GOAL:
Below are the records; give again exactly the lines from the one containing "Write the bpy" through the one containing "turn = (Vector(target)", leaving out pictures.

--- DATA TO USE ---

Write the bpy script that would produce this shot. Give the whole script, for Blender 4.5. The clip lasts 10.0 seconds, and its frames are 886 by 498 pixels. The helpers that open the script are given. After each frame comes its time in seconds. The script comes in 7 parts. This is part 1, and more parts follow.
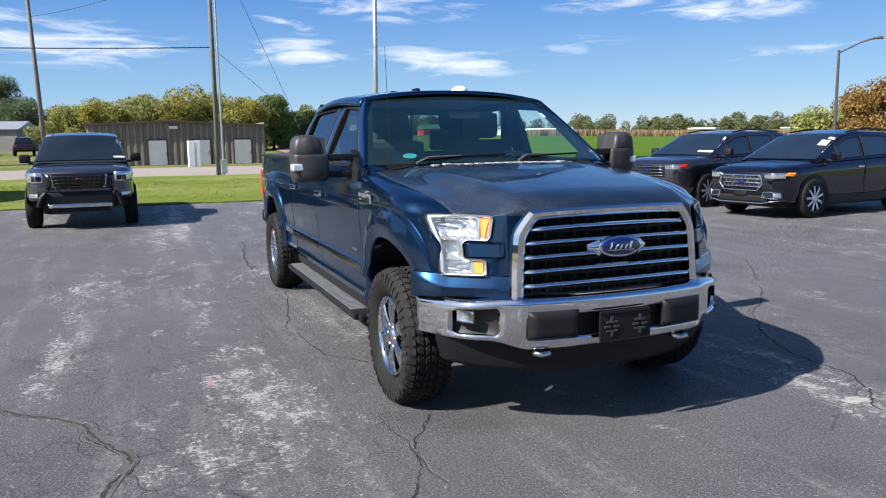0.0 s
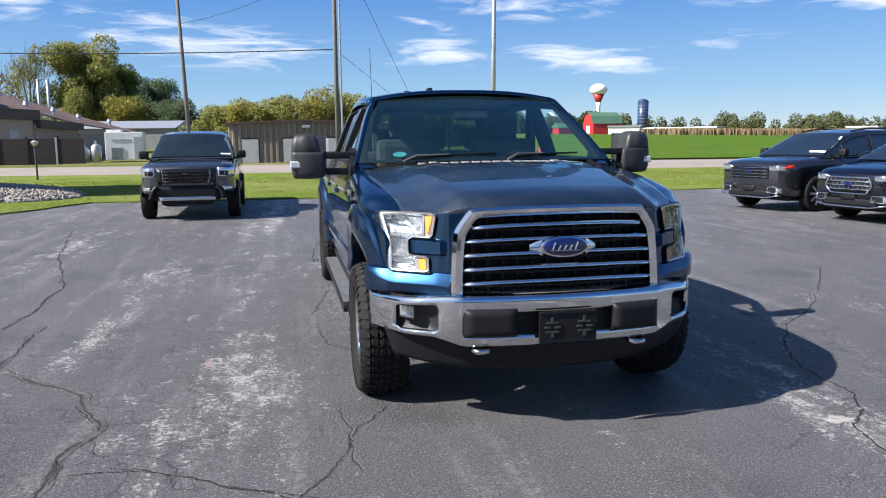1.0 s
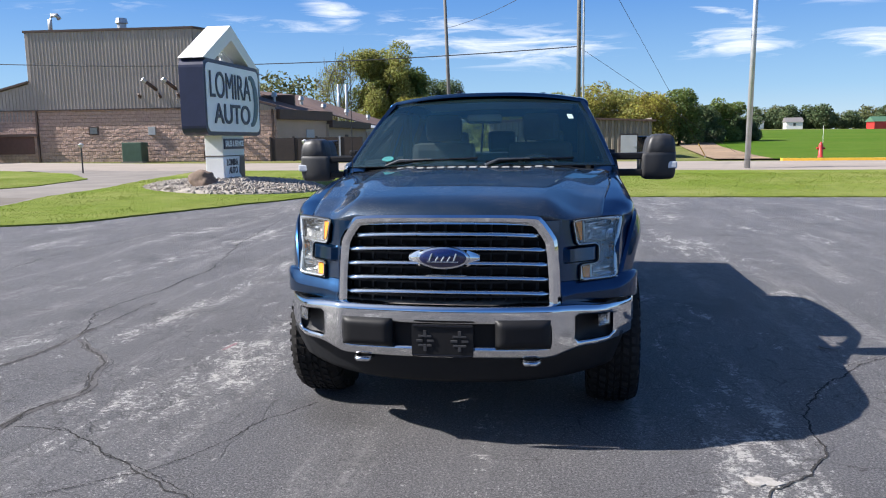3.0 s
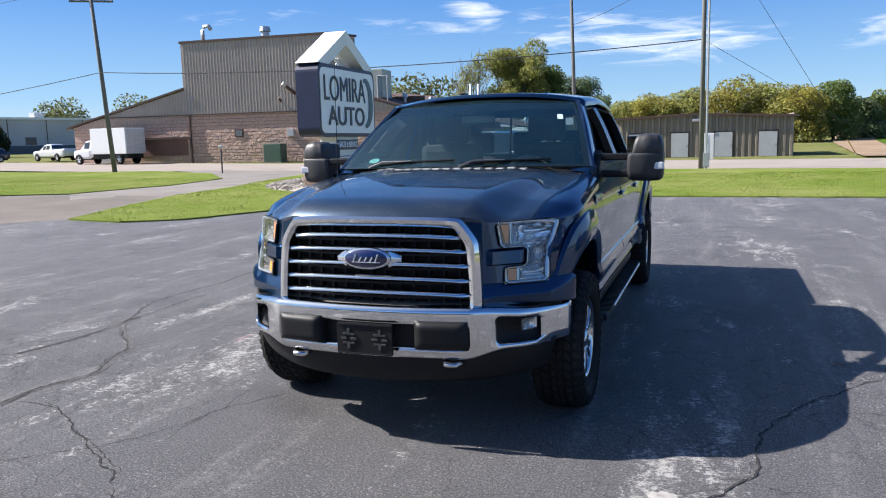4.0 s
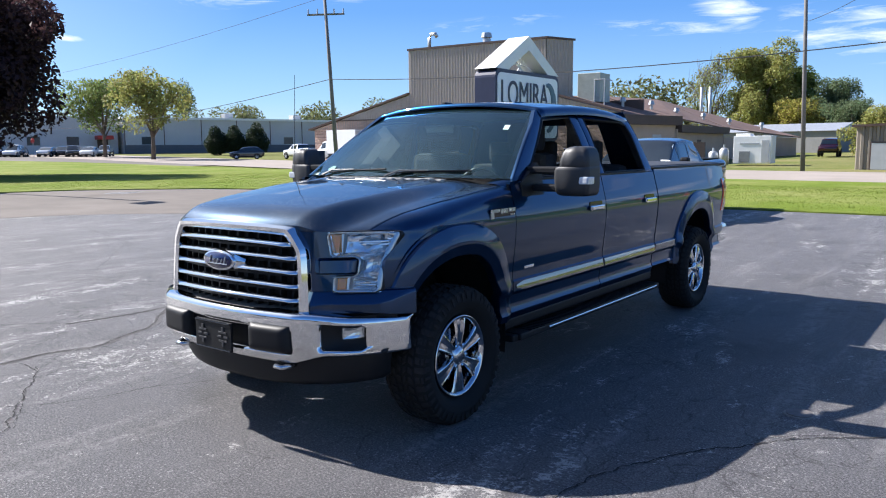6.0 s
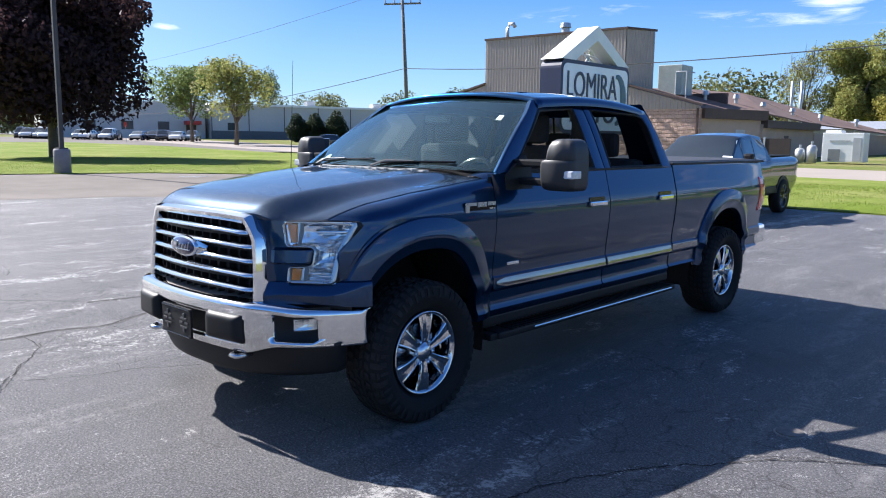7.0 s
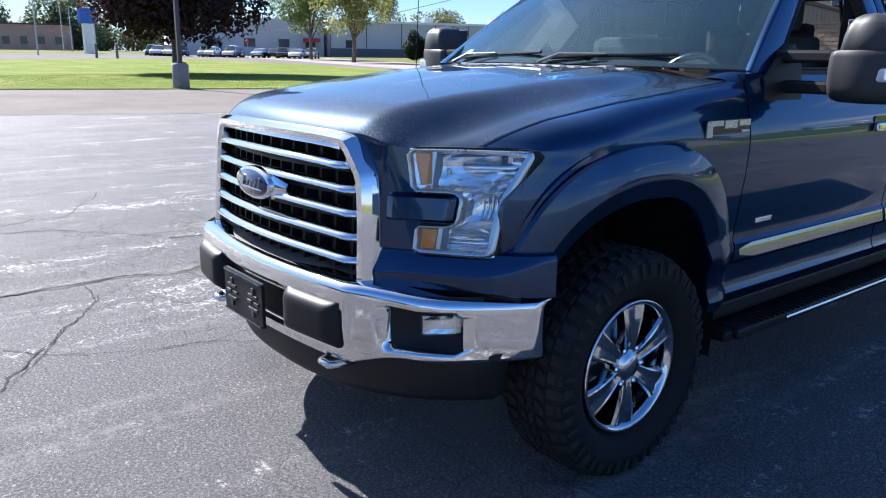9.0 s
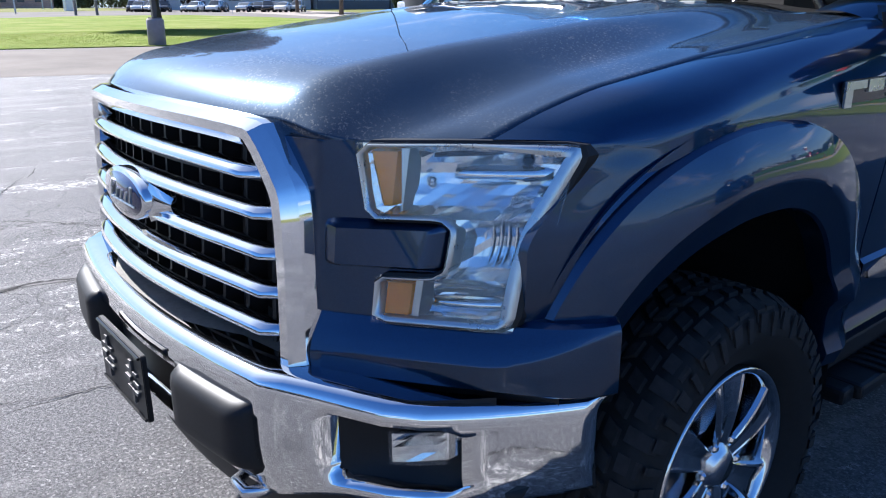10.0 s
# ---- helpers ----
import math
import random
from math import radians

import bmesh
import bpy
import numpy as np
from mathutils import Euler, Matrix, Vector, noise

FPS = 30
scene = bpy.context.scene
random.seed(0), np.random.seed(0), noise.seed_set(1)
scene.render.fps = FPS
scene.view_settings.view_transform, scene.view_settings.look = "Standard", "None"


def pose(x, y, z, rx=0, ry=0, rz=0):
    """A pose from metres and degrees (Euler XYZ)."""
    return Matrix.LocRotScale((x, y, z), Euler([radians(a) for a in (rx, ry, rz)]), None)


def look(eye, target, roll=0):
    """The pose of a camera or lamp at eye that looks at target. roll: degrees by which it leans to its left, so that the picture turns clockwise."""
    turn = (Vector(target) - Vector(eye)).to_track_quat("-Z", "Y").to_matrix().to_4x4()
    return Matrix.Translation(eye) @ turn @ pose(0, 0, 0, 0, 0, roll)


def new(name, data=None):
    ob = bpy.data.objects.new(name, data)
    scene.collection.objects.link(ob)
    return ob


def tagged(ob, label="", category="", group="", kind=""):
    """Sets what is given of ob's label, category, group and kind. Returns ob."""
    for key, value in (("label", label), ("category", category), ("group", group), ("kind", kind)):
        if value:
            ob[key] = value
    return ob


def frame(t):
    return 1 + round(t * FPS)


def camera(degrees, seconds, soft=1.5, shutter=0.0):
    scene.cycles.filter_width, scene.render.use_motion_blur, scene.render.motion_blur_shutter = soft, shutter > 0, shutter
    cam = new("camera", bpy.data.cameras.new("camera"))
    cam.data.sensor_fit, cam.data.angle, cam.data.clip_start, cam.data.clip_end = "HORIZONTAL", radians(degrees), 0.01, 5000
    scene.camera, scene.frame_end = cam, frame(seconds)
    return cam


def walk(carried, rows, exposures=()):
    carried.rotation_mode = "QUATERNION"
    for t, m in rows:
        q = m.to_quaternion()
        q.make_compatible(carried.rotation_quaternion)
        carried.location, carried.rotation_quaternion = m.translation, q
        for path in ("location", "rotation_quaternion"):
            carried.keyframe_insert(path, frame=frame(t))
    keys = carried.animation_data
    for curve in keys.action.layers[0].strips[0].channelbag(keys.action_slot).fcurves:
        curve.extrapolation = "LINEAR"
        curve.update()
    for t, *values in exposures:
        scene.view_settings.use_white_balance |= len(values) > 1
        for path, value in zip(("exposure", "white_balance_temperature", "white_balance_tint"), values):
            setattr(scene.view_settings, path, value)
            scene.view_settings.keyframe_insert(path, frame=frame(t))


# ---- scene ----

---
--- DATA TO USE ---

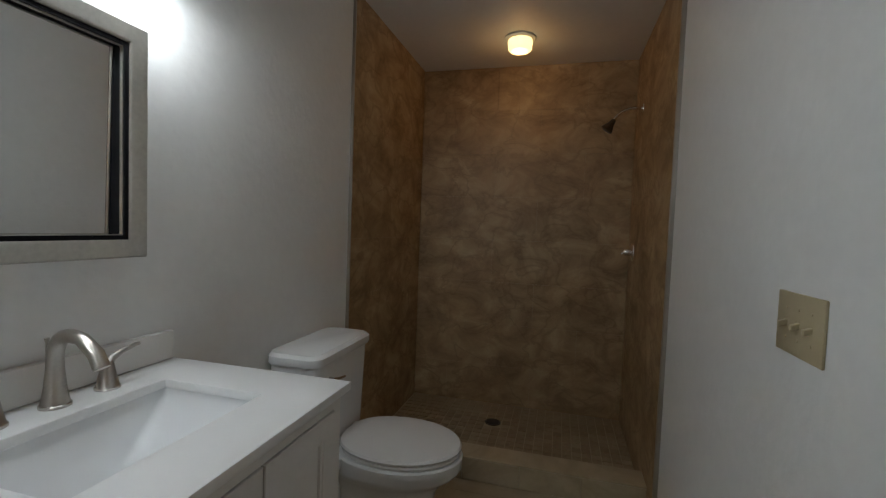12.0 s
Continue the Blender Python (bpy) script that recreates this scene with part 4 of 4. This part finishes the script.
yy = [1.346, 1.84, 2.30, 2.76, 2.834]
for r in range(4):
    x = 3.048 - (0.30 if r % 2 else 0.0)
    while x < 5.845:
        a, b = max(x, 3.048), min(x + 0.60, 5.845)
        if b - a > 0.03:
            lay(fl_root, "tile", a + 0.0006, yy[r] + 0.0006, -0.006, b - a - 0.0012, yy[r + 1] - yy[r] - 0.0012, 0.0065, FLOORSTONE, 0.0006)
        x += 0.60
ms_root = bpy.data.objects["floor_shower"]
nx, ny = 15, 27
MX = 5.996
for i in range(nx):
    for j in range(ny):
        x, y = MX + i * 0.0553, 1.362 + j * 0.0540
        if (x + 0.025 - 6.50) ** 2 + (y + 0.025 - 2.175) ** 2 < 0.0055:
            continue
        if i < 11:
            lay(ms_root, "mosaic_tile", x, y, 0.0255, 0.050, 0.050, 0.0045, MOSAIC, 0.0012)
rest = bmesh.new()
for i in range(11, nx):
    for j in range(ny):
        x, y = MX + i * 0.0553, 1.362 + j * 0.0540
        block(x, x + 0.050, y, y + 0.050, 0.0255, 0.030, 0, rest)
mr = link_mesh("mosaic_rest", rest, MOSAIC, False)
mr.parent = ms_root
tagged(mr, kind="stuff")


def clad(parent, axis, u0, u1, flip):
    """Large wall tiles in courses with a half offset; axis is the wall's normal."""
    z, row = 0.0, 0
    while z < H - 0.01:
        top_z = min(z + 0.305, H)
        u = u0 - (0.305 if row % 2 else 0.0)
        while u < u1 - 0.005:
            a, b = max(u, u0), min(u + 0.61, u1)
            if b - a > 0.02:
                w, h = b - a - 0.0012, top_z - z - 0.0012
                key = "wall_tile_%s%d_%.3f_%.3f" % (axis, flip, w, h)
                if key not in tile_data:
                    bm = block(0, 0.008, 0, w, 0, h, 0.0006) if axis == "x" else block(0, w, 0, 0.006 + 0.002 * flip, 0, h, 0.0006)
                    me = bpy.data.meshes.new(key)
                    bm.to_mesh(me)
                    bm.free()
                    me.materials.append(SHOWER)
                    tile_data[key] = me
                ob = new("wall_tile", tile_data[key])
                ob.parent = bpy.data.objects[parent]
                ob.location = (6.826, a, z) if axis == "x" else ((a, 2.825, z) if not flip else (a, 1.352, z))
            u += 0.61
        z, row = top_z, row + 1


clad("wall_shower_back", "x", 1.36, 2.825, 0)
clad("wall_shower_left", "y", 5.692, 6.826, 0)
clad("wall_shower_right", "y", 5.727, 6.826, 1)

---
--- DATA TO USE ---

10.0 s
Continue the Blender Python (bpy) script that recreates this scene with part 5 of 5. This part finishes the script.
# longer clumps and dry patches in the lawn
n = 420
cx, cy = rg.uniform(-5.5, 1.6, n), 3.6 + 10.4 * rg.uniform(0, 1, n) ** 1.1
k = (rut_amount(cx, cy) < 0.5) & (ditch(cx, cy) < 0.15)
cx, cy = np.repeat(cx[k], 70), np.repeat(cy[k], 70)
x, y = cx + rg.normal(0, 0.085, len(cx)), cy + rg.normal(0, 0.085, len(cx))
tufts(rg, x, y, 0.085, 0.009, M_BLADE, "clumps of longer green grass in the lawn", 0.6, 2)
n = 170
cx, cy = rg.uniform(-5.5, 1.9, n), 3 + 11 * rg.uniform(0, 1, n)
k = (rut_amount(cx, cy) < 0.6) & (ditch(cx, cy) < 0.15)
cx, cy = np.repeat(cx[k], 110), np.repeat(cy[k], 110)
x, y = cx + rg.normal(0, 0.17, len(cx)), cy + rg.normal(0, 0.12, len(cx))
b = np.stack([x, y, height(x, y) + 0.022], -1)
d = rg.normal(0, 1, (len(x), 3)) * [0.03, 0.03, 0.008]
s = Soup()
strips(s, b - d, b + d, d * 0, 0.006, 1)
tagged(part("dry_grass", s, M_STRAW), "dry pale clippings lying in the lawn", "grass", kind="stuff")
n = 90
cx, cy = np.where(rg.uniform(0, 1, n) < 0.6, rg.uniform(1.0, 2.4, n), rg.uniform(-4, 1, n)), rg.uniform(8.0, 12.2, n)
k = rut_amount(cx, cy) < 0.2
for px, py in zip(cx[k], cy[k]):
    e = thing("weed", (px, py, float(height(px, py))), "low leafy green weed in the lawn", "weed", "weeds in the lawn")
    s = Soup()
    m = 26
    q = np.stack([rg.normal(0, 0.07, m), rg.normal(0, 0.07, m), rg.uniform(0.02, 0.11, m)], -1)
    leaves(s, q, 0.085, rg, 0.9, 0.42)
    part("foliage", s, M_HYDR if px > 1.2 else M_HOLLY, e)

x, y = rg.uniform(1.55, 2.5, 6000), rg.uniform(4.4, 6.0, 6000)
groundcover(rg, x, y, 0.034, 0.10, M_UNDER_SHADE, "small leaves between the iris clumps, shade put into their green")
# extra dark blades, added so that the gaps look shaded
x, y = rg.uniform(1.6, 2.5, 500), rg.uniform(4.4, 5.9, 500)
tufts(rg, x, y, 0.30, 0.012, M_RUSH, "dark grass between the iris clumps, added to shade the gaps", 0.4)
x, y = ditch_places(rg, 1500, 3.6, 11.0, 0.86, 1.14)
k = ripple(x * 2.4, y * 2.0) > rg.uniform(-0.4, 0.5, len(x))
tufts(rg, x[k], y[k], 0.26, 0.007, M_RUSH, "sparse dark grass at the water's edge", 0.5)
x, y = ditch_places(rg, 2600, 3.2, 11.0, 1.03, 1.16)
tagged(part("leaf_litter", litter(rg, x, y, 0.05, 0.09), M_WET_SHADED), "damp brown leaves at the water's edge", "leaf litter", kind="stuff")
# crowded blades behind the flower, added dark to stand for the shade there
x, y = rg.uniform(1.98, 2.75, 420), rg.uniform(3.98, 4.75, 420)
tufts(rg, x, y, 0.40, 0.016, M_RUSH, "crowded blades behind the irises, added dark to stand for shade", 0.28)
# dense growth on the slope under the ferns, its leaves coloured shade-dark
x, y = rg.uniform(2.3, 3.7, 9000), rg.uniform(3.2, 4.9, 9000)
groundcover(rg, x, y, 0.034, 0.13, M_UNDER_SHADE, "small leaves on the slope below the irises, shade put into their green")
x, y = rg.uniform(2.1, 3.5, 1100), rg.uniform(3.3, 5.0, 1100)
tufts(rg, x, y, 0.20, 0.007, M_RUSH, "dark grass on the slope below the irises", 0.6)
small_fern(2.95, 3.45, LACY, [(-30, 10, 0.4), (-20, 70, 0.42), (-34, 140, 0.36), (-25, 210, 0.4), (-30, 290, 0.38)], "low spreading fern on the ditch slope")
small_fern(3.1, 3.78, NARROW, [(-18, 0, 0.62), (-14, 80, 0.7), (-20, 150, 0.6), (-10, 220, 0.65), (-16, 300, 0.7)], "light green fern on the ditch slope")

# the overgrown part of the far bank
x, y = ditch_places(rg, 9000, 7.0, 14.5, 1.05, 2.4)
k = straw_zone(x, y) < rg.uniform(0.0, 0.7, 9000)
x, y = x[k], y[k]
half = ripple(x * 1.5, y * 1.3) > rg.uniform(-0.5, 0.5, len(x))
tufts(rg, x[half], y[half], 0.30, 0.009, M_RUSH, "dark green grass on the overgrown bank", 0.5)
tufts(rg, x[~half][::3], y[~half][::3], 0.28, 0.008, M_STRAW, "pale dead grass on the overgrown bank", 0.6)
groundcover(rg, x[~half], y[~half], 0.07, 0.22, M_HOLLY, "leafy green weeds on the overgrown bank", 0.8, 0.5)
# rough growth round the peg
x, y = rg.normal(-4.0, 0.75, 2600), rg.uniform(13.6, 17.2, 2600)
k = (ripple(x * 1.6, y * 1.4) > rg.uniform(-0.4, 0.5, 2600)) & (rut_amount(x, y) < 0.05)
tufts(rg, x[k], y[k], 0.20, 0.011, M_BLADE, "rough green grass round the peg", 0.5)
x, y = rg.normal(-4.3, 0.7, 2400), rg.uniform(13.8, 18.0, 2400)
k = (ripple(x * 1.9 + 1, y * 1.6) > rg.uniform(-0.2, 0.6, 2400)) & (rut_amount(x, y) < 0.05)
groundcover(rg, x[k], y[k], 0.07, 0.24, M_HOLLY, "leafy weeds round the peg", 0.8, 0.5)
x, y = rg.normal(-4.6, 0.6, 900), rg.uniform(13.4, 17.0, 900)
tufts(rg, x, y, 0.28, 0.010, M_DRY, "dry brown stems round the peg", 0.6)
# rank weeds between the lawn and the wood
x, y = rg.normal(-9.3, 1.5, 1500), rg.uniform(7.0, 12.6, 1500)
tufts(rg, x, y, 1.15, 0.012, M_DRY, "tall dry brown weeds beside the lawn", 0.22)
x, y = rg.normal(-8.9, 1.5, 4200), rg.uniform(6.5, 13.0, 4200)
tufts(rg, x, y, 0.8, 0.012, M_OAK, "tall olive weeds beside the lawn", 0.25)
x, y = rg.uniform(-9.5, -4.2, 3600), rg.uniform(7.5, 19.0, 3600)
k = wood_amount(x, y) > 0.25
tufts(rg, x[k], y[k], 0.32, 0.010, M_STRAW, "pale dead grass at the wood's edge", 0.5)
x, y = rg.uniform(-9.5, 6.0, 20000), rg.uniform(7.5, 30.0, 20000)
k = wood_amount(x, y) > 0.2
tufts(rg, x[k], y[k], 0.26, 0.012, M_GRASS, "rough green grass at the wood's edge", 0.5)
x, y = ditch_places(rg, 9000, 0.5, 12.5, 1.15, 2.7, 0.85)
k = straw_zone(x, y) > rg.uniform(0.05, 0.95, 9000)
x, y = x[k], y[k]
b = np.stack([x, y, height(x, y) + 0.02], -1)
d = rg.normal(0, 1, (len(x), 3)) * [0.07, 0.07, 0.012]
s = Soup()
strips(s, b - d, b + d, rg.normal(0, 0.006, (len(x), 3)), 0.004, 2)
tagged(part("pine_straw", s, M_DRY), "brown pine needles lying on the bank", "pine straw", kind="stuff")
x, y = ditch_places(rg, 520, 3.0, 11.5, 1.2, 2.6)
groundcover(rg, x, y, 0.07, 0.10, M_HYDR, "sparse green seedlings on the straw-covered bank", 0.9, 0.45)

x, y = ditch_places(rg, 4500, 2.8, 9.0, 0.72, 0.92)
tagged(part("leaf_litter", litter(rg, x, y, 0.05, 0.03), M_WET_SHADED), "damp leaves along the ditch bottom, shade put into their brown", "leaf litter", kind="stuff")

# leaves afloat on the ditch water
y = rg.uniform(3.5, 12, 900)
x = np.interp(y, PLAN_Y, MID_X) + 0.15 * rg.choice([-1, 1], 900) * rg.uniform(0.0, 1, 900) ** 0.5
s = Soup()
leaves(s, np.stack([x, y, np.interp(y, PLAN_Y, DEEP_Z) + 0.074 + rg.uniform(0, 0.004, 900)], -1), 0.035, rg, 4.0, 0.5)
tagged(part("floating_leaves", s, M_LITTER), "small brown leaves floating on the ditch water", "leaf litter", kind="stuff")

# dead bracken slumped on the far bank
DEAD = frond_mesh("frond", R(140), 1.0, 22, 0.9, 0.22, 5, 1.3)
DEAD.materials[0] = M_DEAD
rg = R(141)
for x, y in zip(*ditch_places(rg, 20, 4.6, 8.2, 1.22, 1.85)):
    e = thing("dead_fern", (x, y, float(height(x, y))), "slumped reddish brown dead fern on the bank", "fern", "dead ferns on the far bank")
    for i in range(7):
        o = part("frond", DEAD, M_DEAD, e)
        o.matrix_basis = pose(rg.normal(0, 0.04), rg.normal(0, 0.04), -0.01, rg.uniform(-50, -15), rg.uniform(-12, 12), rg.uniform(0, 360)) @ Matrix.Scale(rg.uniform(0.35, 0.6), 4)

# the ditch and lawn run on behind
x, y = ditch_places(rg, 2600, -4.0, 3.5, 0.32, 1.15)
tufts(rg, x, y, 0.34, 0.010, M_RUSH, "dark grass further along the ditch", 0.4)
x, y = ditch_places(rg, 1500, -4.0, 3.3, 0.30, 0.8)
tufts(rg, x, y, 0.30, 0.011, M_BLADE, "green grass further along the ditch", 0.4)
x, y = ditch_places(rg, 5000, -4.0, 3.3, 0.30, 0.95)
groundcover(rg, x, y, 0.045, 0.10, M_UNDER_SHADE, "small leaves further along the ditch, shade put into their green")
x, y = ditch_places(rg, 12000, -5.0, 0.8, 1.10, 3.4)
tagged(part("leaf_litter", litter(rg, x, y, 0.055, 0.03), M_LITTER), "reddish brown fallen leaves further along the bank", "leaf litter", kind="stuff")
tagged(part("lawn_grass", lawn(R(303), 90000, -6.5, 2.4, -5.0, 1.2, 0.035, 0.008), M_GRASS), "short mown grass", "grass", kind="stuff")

---

SOLUTION FOR THIS TASK:
Write the bpy script that would produce this shot. Give the whole script, for Blender 4.5. The clip lasts 10.0 seconds, and its frames are 886 by 498 pixels. The helpers that open the script are given. After each frame comes its time in seconds. The script comes in 7 parts. This is part 1, and more parts follow.
0.0 s
1.0 s
3.0 s
4.0 s
6.0 s
7.0 s
9.0 s
10.0 s
# ---- helpers ----
import math
import random
from math import radians

import bmesh
import bpy
import numpy as np
from mathutils import Euler, Matrix, Vector, noise

FPS = 30
scene = bpy.context.scene
random.seed(0), np.random.seed(0), noise.seed_set(1)
scene.render.fps = FPS
scene.view_settings.view_transform, scene.view_settings.look = "Standard", "None"


def pose(x, y, z, rx=0, ry=0, rz=0):
    """A pose from metres and degrees (Euler XYZ)."""
    return Matrix.LocRotScale((x, y, z), Euler([radians(a) for a in (rx, ry, rz)]), None)


def look(eye, target, roll=0):
    """The pose of a camera or lamp at eye that looks at target. roll: degrees by which it leans to its left, so that the picture turns clockwise."""
    turn = (Vector(target) - Vector(eye)).to_track_quat("-Z", "Y").to_matrix().to_4x4()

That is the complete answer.